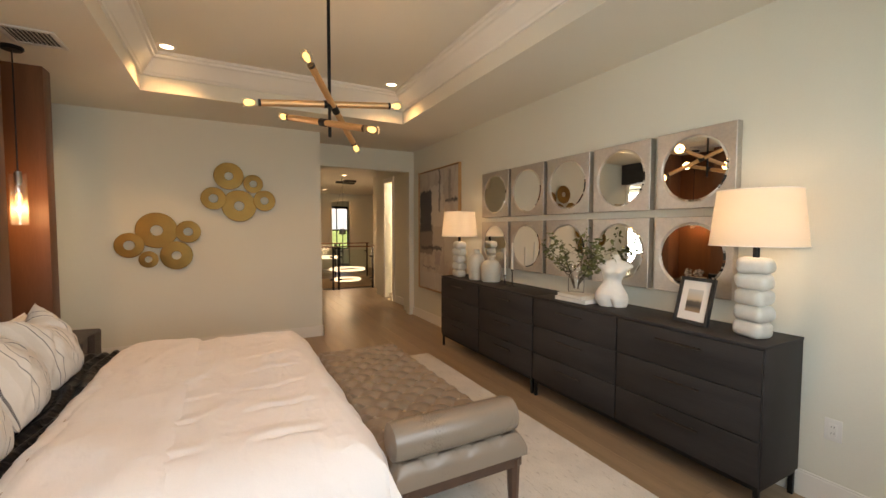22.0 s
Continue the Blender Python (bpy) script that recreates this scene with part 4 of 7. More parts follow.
def potted_plant():
    root = thing("potted_plant", (0.565, -0.14, SZ), "trailing green pothos in a white ribbed pot on the shelf", "plant")
    bm = lathe([(0.0, 0.0), (0.058, 0.0), (0.066, 0.01), (0.082, 0.11), (0.084, 0.135), (0.076, 0.135), (0.073, 0.115), (0.0, 0.113)], 48)
    for v in bm.verts:
        if 0.015 < v.co.z < 0.13:
            a = math.atan2(v.co.y, v.co.x)
            f = 1 + 0.012 * math.sin(12 * a)
            v.co.x *= f
            v.co.y *= f
    part("pot", bm, "plaster", root, "white ribbed pot")
    part("soil", lathe([(0.0, 0.118), (0.0735, 0.116)], 20), "soil", root)
    rnd = random.Random(5)
    variants = [to_mesh("leaf", leaf_mesh(l, w, 0.2, d), "leaf") for l, w, d in ((0.085, 0.034, 0.3), (0.07, 0.03, 0.15), (0.10, 0.038, 0.4), (0.06, 0.024, 0.2))]
    stems = bmesh.new()
    for k in range(38):
        a = k * 2.4 + rnd.uniform(-0.3, 0.3)
        reach, rise = rnd.uniform(0.08, 0.27), rnd.uniform(0.05, 0.19)
        end_drop = rnd.uniform(0.0, 0.10) if reach > 0.15 else 0
        reach *= 0.45 if math.sin(a) > 0 else 0.55 + 0.45 * abs(math.cos(a))
        pts = []
        for i in range(7):
            s = i / 6
            pts.append(Vector((math.cos(a) * (0.02 + reach * s), math.sin(a) * (0.02 + reach * s), 0.12 + rise * math.sin(s * math.pi * 0.6) - end_drop * s ** 3)))
        if k in (3, 9):
            pts[-1] = pts[-2] + Vector((0.01, -0.03, -0.09))
        tube(stems, pts, 0.0022, 5)
        for i in range(1, 7):
            if rnd.random() < 0.42 and i < 6:
                continue
            ob = new("leaf", variants[rnd.randrange(4)])
            ob.parent = root
            ob.matrix_basis = Matrix.Translation(pts[i]) @ Euler((rnd.uniform(-0.7, 0.5), rnd.uniform(-0.5, 0.5), a - math.pi / 2 + rnd.uniform(-1.0, 1.0))).to_matrix().to_4x4() @ Matrix.Scale(rnd.uniform(0.8, 1.15), 4)
    # two long runners: one over the shelf's edge, one along the shelf
    for way in (((0, -0.05, 0.14), (0, -0.11, 0.17), (-0.02, -0.165, 0.12), (-0.02, -0.195, 0.0), (-0.01, -0.20, -0.06)), ((0.03, 0, 0.13), (0.13, -0.02, 0.21), (0.22, -0.03, 0.19), (0.27, -0.05, 0.08), (0.28, -0.06, 0.015))):
        pts = [Vector(p) for p in way]
        tube(stems, pts, 0.0022, 5)
        for i in range(1, 5):
            for q in range(2 if i != 2 else 3):
                ob = new("leaf", variants[(i + q) % 4])
                ob.parent = root
                ob.matrix_basis = Matrix.Translation(pts[i]) @ Euler((rnd.uniform(-0.8, 0.1), rnd.uniform(-0.4, 0.4), rnd.uniform(2.2, 4.1) if q < 2 else rnd.uniform(-2.2, -0.8))).to_matrix().to_4x4() @ Matrix.Scale(rnd.uniform(0.75, 1.0), 4)
    part("stem", stems, "stem", root)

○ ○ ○

* **What the task asks**
Write out the full set of lines verbatim, without the pictures.

* **Problem solution**
22.0 s
Continue the Blender Python (bpy) script that recreates this scene with part 4 of 7. More parts follow.
def potted_plant():
    root = thing("potted_plant", (0.565, -0.14, SZ), "trailing green pothos in a white ribbed pot on the shelf", "plant")
    bm = lathe([(0.0, 0.0), (0.058, 0.0), (0.066, 0.01), (0.082, 0.11), (0.084, 0.135), (0.076, 0.135), (0.073, 0.115), (0.0, 0.113)], 48)
    for v in bm.verts:
        if 0.015 < v.co.z < 0.13:
            a = math.atan2(v.co.y, v.co.x)
            f = 1 + 0.012 * math.sin(12 * a)
            v.co.x *= f
            v.co.y *= f
    part("pot", bm, "plaster", root, "white ribbed pot")
    part("soil", lathe([(0.0, 0.118), (0.0735, 0.116)], 20), "soil", root)
    rnd = random.Random(5)
    variants = [to_mesh("leaf", leaf_mesh(l, w, 0.2, d), "leaf") for l, w, d in ((0.085, 0.034, 0.3), (0.07, 0.03, 0.15), (0.10, 0.038, 0.4), (0.06, 0.024, 0.2))]
    stems = bmesh.new()
    for k in range(38):
        a = k * 2.4 + rnd.uniform(-0.3, 0.3)
        reach, rise = rnd.uniform(0.08, 0.27), rnd.uniform(0.05, 0.19)
        end_drop = rnd.uniform(0.0, 0.10) if reach > 0.15 else 0
        reach *= 0.45 if math.sin(a) > 0 else 0.55 + 0.45 * abs(math.cos(a))
        pts = []
        for i in range(7):
            s = i / 6
            pts.append(Vector((math.cos(a) * (0.02 + reach * s), math.sin(a) * (0.02 + reach * s), 0.12 + rise * math.sin(s * math.pi * 0.6) - end_drop * s ** 3)))
        if k in (3, 9):
            pts[-1] = pts[-2] + Vector((0.01, -0.03, -0.09))
        tube(stems, pts, 0.0022, 5)
        for i in range(1, 7):
            if rnd.random() < 0.42 and i < 6:
                continue
            ob = new("leaf", variants[rnd.randrange(4)])
            ob.parent = root
            ob.matrix_basis = Matrix.Translation(pts[i]) @ Euler((rnd.uniform(-0.7, 0.5), rnd.uniform(-0.5, 0.5), a - math.pi / 2 + rnd.uniform(-1.0, 1.0))).to_matrix().to_4x4() @ Matrix.Scale(rnd.uniform(0.8, 1.15), 4)
    # two long runners: one over the shelf's edge, one along the shelf
    for way in (((0, -0.05, 0.14), (0, -0.11, 0.17), (-0.02, -0.165, 0.12), (-0.02, -0.195, 0.0), (-0.01, -0.20, -0.06)), ((0.03, 0, 0.13), (0.13, -0.02, 0.21), (0.22, -0.03, 0.19), (0.27, -0.05, 0.08), (0.28, -0.06, 0.015))):
        pts = [Vector(p) for p in way]
        tube(stems, pts, 0.0022, 5)
        for i in range(1, 5):
            for q in range(2 if i != 2 else 3):
                ob = new("leaf", variants[(i + q) % 4])
                ob.parent = root
                ob.matrix_basis = Matrix.Translation(pts[i]) @ Euler((rnd.uniform(-0.8, 0.1), rnd.uniform(-0.4, 0.4), rnd.uniform(2.2, 4.1) if q < 2 else rnd.uniform(-2.2, -0.8))).to_matrix().to_4x4() @ Matrix.Scale(rnd.uniform(0.75, 1.0), 4)
    part("stem", stems, "stem", root)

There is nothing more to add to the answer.